De l’école des communs à l’école de l’habiter en commun

Nous arrivons au terme d’un parcours avec la pleine conscience de ses limites, voire de ses échecs et qui par ces derniers a appris la nécessité d’être à l’écoute de la communauté, de ses rythmes et de ses pratiques. L’une des manières de dépasser ces difficultés est sans doute de créer des agencements entre les différentes initiatives pour qu’elles ne restent pas confinées dans leur isolement mais puissent résonner et s’alimenter les unes avec les autres. Il s’agit de leçons que nous espérons faire nôtres en appelant au développement, partagé avec d'autres mouvements, d’une École des communs au niveau européen. Une telle dynamique ne concerne pas seulement les militants et les militantes mais aussi les acteurs de l’habitat dont l’activité ne peut être réduite au seul logement.
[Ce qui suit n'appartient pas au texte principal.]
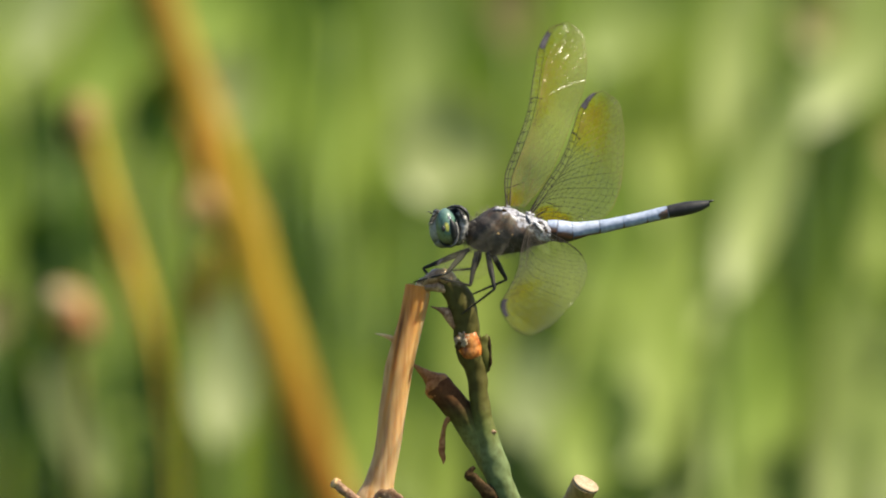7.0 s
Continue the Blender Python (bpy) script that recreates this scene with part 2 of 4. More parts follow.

Les institutions publiques concernées par l’habiter, en passant d’une perspective de l’urbanisme et de l’aménagement à une perspective du ménagement pourrait tout à la fois contribuer et bénéficier à l’école des communs et à une ville vivante et inclusive .

Paris, 25 mai 2024 - Auteurices : Frédéric Sultan, Angela María Osorio Méndez, Maria Francesca De Tullio, Anne Gorry.